Further, qualifying vehicles must be depreciable property and made by qualified manufacturers. Qualified commercial fuel cell vehicles are also eligible for the credit.
The maximum credit per vehicle is $7,500 for vehicles with gross vehicle weight ratings (GVWR) of less than 14,000 pounds, or $40,000 for heavier vehicles. The credit expires after December 31, 2032.
Renewable Electricity Production Tax Credit (PTC)
Another energy tax credit offered by the federal government to incentivize renewable energy comes from the Renewable Electricity Production Tax Credit. This tax credit allows wind energy developers of both land-based and offshore projects to claim a federal income tax credit for every kilowatt-hour of energy sold to an unrelated party for the 10 years following the facility being placed into service.
The tax credit, which previously expired at the end of 2021, is extended through 2024 to pay 2.6 cents per kilowatt-hour for the first year of electricity generation from qualifying facilities. Starting in 2025, the production tax credit will convert this energy tax credit into emissions-based, technology-neutral tax credits. It'll begin phasing out in the future when greenhouse gas emissions from the power sector fall at least 75% below 2022 levels or 2032, whichever is later.

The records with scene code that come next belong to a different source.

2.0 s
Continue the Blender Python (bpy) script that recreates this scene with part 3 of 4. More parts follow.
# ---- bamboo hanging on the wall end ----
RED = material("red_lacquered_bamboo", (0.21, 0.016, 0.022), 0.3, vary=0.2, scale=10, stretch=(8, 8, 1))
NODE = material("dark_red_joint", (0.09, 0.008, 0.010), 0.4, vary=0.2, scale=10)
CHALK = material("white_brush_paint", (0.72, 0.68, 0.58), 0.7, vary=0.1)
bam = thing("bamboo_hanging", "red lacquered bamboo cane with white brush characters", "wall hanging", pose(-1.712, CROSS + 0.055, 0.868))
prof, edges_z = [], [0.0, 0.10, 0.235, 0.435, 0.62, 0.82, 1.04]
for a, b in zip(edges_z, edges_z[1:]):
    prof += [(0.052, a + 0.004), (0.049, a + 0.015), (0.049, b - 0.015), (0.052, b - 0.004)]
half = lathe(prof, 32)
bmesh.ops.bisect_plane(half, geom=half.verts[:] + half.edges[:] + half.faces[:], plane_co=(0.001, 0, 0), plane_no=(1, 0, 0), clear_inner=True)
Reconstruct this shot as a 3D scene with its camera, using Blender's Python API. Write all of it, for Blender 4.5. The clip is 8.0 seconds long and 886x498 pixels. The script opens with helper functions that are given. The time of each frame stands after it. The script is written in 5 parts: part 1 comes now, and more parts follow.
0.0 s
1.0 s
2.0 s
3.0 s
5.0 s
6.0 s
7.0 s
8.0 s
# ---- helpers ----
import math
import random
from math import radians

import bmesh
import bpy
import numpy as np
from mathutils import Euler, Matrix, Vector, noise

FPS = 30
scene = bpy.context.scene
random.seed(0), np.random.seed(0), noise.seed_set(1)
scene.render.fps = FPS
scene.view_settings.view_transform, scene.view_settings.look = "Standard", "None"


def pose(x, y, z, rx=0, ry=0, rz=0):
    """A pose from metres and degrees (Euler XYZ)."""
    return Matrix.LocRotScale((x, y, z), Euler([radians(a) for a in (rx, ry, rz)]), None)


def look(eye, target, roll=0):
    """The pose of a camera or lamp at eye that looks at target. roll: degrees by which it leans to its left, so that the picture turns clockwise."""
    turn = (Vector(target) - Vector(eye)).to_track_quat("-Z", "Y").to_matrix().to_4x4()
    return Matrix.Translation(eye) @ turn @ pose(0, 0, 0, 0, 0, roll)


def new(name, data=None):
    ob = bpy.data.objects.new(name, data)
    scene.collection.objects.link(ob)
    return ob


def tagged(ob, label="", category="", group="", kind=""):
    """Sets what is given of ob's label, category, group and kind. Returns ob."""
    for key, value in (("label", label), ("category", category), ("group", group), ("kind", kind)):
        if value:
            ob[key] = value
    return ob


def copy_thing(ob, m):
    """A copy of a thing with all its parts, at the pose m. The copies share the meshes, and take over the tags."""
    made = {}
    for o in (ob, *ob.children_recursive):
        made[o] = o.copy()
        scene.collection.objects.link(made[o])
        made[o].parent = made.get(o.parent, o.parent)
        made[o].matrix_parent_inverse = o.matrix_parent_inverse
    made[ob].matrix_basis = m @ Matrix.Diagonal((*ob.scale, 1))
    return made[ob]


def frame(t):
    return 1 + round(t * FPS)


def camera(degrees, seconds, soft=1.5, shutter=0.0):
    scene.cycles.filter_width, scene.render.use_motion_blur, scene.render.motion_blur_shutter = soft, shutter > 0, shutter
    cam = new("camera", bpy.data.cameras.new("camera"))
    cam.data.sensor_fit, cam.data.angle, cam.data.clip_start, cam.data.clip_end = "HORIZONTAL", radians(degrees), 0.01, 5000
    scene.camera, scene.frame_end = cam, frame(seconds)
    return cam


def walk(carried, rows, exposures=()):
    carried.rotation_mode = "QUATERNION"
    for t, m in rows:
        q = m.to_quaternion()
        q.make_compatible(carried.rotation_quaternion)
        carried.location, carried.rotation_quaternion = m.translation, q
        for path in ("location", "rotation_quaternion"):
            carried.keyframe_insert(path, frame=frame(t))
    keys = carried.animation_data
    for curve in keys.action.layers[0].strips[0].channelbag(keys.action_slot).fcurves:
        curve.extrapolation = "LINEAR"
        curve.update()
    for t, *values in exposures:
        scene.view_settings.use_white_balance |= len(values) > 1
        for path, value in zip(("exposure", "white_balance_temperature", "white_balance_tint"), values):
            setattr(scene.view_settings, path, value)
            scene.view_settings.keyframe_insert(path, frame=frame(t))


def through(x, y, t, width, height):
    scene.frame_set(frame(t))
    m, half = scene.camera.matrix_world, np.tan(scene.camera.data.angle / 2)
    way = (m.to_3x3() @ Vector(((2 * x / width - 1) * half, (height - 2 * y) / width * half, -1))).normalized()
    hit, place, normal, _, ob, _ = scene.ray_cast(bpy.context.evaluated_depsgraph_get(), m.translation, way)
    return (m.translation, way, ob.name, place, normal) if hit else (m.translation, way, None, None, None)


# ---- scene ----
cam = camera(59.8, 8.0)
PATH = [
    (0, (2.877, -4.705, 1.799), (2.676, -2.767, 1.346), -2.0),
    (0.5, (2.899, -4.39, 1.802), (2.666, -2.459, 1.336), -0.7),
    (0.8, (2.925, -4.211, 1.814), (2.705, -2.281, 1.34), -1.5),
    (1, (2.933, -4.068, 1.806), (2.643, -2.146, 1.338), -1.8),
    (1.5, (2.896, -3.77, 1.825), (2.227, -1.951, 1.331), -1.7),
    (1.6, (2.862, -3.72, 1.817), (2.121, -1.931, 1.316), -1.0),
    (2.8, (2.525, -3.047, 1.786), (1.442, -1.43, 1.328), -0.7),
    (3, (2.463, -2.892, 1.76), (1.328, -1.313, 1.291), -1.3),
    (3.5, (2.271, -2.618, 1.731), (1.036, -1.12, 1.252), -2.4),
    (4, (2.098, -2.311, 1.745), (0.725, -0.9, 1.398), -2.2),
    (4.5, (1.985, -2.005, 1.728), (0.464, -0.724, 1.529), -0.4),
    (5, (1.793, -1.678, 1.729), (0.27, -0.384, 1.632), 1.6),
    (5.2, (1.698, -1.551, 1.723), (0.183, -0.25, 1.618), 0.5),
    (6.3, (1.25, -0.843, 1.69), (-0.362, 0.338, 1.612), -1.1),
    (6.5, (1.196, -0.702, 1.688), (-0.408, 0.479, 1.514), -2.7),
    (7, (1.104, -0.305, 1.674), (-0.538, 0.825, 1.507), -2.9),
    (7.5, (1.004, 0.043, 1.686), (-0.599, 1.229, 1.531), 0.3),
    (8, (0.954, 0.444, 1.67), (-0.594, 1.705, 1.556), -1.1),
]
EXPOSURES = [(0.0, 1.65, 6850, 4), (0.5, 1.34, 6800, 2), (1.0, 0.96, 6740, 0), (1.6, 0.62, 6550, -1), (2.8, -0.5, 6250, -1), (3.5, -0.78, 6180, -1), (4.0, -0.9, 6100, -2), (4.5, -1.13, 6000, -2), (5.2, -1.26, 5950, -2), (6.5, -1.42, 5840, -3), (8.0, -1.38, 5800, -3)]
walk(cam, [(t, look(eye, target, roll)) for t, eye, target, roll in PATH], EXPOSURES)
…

Saving energy while saving money
Energy tax credits work to lower the effective cost of ownership, installation or operation of certain types of technologies and improvements deemed important by the government. These tax credits can lower the cost dollar for dollar for individuals and businesses, incentivizing people both to save money and lessen the impact on the environment. With recent extensions and expansions of several energy tax credits alongside the introduction of new ones, taxpayers can see significant savings from choosing to invest in these priorities.